Ketua Kelompok Tani Hijau Makmur M Nur Soleh mengatakan, fasilitas itu memungkinkan petani membeli pupuk, pestisida, dan sarana pertanian lainnya dengan harga yang lebih murah karena tidak dikenai
biaya masuk.
”Harga jualnya bisa 40 persen lebih murah dibandingkan dengan harga jual di pasaran. Dengan begitu, keuntungan yang diperoleh petani lebih banyak,” kata Soleh.
Untuk memberikan kepastian harga, kelompok tani juga telah menandatangani kontrak dengan perusahaan. Harga jual pisang mas di tingkat petani telah disepakati Rp 2.500 per kilogram selama 36 bulan ke depan.
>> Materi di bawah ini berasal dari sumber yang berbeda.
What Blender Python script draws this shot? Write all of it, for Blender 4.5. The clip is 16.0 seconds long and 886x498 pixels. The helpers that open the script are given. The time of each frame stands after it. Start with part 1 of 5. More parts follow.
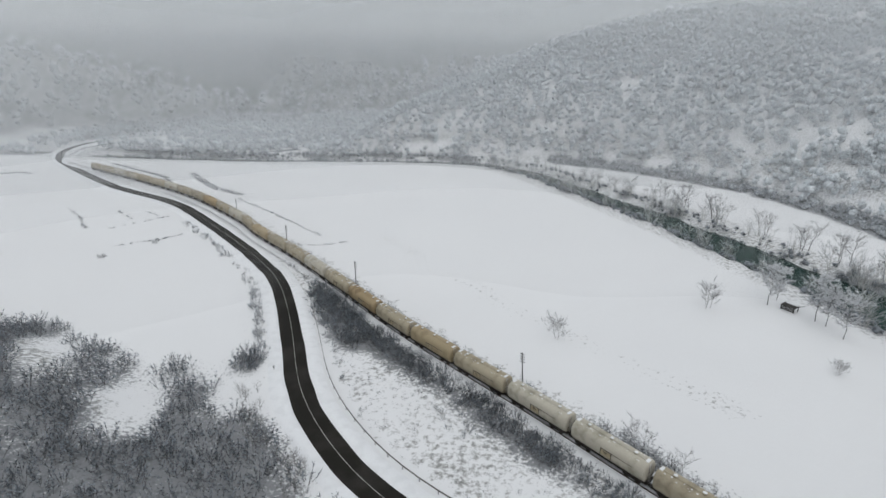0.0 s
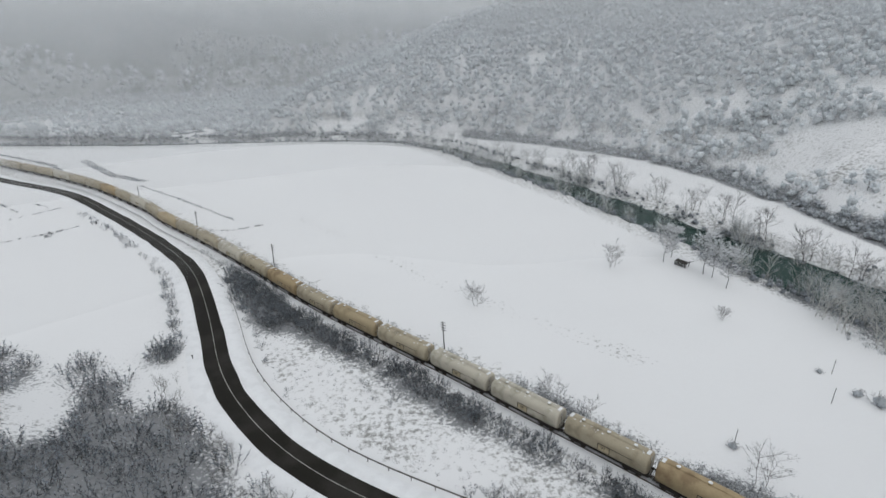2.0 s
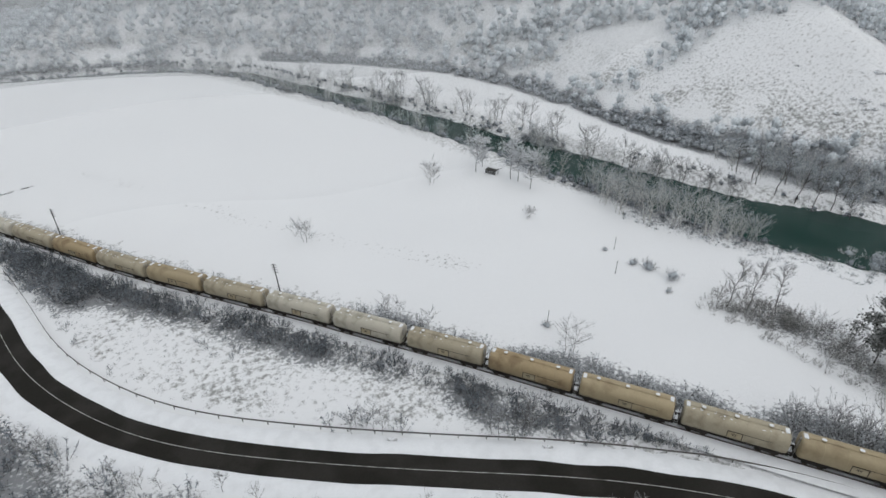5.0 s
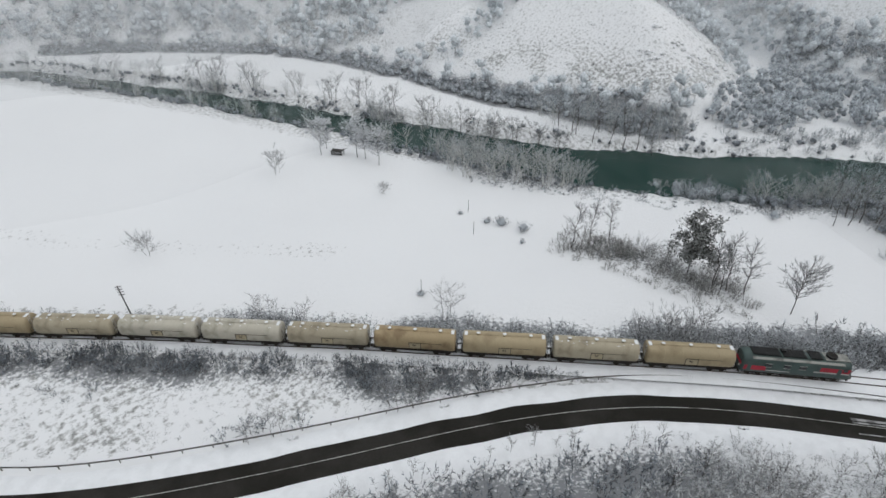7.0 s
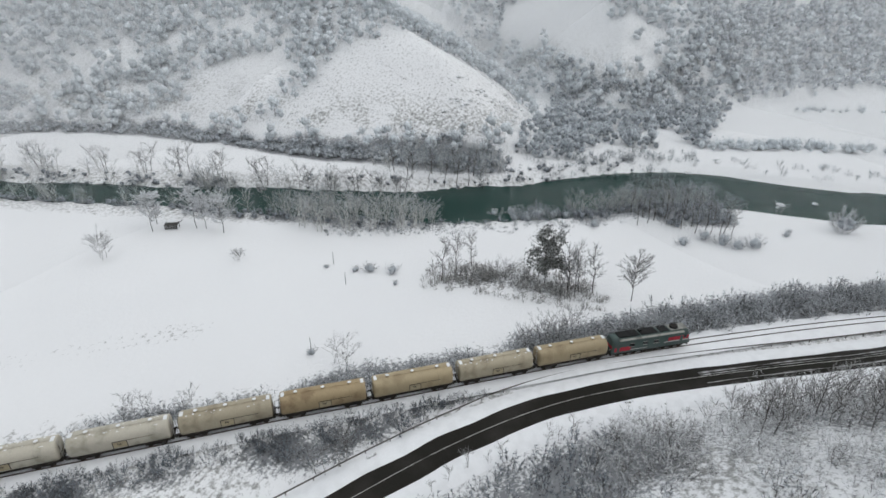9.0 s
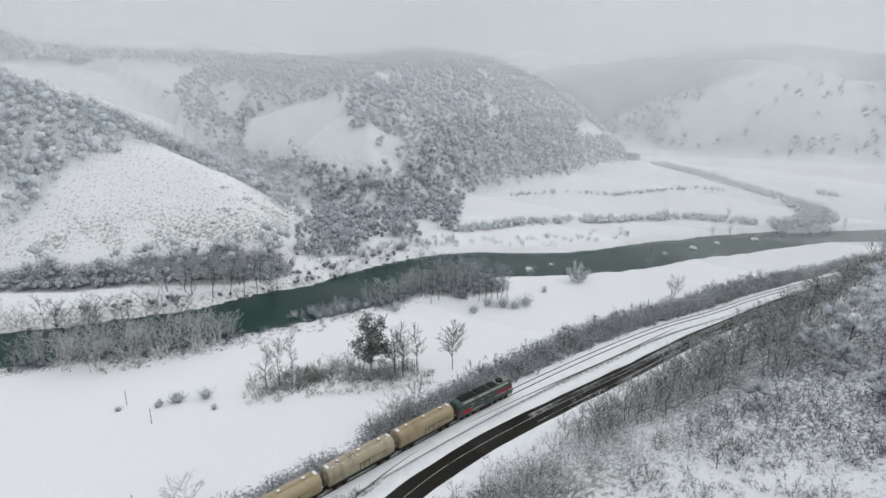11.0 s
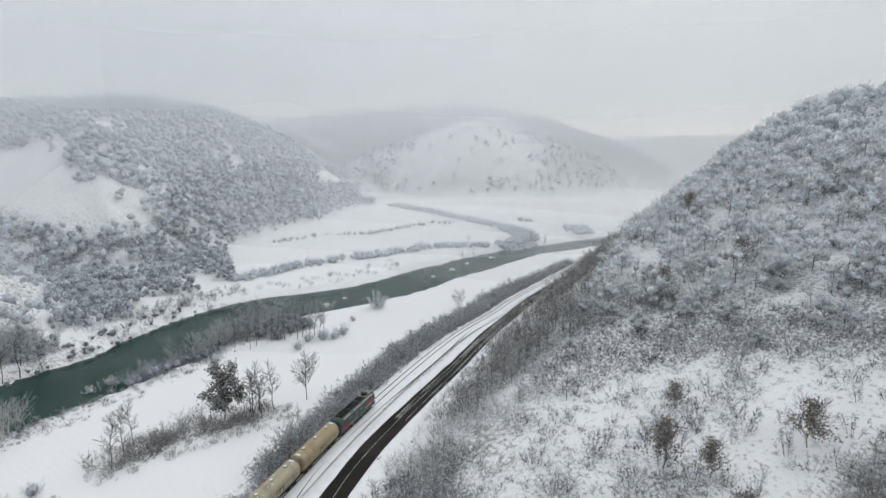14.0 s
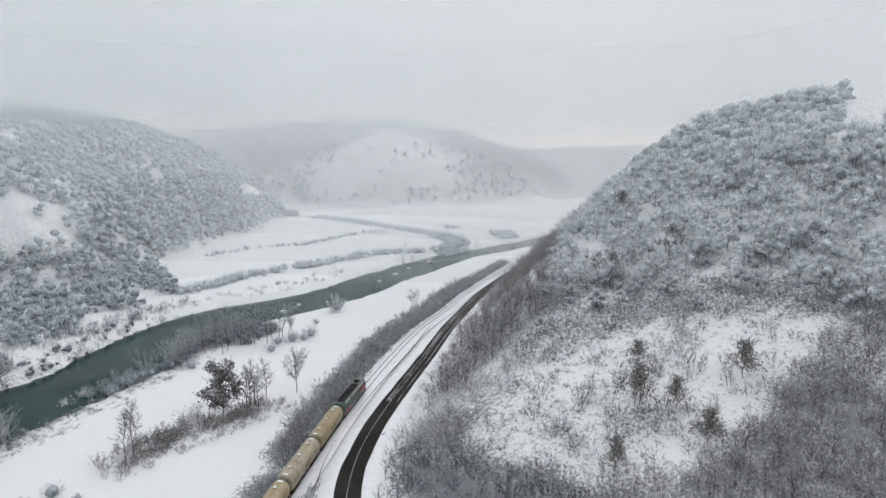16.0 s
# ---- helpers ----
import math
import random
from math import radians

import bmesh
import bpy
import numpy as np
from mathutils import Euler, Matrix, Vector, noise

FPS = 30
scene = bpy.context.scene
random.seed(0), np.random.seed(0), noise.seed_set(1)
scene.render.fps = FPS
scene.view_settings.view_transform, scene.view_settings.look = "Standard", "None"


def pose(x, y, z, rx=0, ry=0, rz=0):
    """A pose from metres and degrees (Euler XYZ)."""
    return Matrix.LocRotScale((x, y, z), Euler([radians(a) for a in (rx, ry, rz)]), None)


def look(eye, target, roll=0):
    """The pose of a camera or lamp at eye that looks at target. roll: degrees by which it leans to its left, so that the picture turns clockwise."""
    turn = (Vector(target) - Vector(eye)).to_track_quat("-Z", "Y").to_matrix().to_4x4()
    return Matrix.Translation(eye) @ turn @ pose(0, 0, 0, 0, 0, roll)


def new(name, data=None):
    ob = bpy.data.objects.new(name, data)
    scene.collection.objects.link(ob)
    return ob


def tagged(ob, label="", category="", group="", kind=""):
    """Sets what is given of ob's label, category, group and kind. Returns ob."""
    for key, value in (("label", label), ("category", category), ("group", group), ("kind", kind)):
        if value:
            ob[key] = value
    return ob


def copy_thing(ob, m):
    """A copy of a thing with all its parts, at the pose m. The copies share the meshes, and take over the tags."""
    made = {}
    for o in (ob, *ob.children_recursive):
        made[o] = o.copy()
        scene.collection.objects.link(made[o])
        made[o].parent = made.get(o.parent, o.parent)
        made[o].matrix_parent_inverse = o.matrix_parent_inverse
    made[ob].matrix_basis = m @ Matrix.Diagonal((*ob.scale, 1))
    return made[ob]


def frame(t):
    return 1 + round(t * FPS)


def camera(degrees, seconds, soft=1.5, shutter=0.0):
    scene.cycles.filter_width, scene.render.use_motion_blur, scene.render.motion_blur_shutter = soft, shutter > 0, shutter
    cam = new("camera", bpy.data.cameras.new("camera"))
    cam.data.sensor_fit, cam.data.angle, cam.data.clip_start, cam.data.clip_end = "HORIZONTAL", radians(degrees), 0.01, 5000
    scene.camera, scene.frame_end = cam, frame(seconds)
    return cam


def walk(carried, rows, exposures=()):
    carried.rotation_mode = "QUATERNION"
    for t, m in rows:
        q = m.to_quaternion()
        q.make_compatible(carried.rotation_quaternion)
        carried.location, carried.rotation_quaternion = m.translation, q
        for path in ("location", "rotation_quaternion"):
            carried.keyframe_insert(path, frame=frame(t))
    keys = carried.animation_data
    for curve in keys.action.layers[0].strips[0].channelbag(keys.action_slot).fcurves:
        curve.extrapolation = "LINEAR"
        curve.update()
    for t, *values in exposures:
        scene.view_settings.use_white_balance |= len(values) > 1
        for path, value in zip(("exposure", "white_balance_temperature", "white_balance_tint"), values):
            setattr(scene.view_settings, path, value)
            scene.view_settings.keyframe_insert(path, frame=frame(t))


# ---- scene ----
cam = camera(79.1, 16.0)
PATH = [
    (0, (0.315, 0.79, 58.943), (0.277, 2.397, 58.39), 0.1),
    (0.5, (0.694, 0.087, 58.916), (0.703, 1.692, 58.358), 0.0),
    (1, (0.94, -0.663, 59.024), (1.008, 0.937, 58.453), 0.1),
    (1.5, (1.159, -1.347, 59.134), (1.289, 0.241, 58.545), 0.0),
    (2, (1.347, -1.78, 59.208), (1.55, -0.21, 58.589), -0.1),
    (2.5, (1.538, -2.099, 59.46), (1.806, -0.558, 58.797), -0.0),
    (3, (1.817, -2.251, 59.635), (2.178, -0.742, 58.939), -0.2),
    (3.5, (1.884, -2.49, 59.886), (2.329, -1.02, 59.157), -0.3),
    (4, (1.912, -2.525, 60.144), (2.434, -1.098, 59.381), -0.4),
    (6.3, (0.535, -2.471, 61.589), (1.428, -1.345, 60.682), 0.1),
    (6.5, (0.289, -2.476, 61.654), (1.219, -1.378, 60.749), -0.2),
    (7, (-0.888, -1.938, 61.921), (0.138, -0.931, 61.013), -0.3),
    (7.5, (-2.711, -0.756, 61.911), (-1.593, 0.153, 61.009), -0.2),
    (8, (-4.838, 0.785, 61.898), (-3.652, 1.622, 61.015), -0.1),
    (8.5, (-7.012, 2.487, 61.999), (-5.73, 3.229, 61.165), -0.0),
    (9, (-9.126, 4.55, 61.945), (-7.732, 5.151, 61.178), 0.1),
    (9.5, (-11.204, 7.165, 61.742), (-9.711, 7.585, 61.048), 0.3),
    (10, (-13.058, 10.129, 61.629), (-11.494, 10.37, 61.009), 0.3),
    (10.2, (-13.724, 11.514, 61.62), (-12.139, 11.682, 61.031), 0.4),
    (12.3, (-19.201, 28.765, 61.334), (-17.622, 28.234, 60.995), 0.8),
    (12.5, (-19.683, 30.661, 61.295), (-18.121, 30.08, 60.959), 0.8),
    (13, (-20.896, 35.819, 60.811), (-19.4, 35.08, 60.485), 0.7),
    (13.5, (-21.892, 41.049, 60.308), (-20.448, 40.208, 59.993), 0.6),
    (14, (-22.766, 46.578, 59.837), (-21.374, 45.649, 59.531), 0.5),
    (14.5, (-23.448, 51.989, 59.419), (-22.109, 50.984, 59.123), 0.4),
    (15, (-23.748, 57.357, 58.916), (-22.446, 56.302, 58.63), 0.3),
    (15.5, (-23.899, 62.741, 58.468), (-22.633, 61.64, 58.193), 0.1),
    (16, (-23.894, 68.386, 58.046), (-22.672, 67.235, 57.78), -0.1),
]
walk(cam, [(t, look(eye, target, roll)) for t, eye, target, roll in PATH], exposures=[(0, -0.21), (4, -0.18), (7, -0.09), (10, 0.0), (13, 0.05), (16, 0.07)])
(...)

Selain menjadi harapan baru bagi petani Tanggamus, budidaya pisang mas juga mampu membuka peluang kerja baru bagi warga setempat. Sebagian warga bekerja menyortir pisang pada Banana Packing House yang didirikan di desa.
Badan Karantina Pertanian Kementerian Pertanian juga membangun fasilitas pendukung berupa instalasi karantina tumbuhan di desa untuk mempermudah ekspor. Petugas melakukan pemeriksaan standar mutu pisang sebelum diekspor. Pisang yang telah diperiksa akan mendapat sertifikasi jaminan kesehatan tumbuhan (PC-Phytosanitary Certificate).
Kepala Badan Karantina Pertanian Kementerian Pertanian Banun Harpini mengapresiasi pola kemitraan yang terjalin antara PT GGP dan petani pisang di Tanggamus. Dia menilai, pola kemitraan itu dapat dicontoh di daerah lain untuk meningkatkan ekspor buah segar asal Indonesia.
Penjabat Bupati Tanggamus Zainal Abidin menuturkan, budidaya pisang mas tidak menjadi ancaman bagi kopi robusta yang menjadi komoditas unggulan di Tanggamus. Eksistensi kopi robusta akan tetap terjaga karena pisang bisa ditanam dengan tumpang sari.
”Model tumpangsari seperti ini yang kami harapkan bisa berkembang. Dengan demikian, petani dapat meningkatkan pendapatan keluarganya,” ujarnya.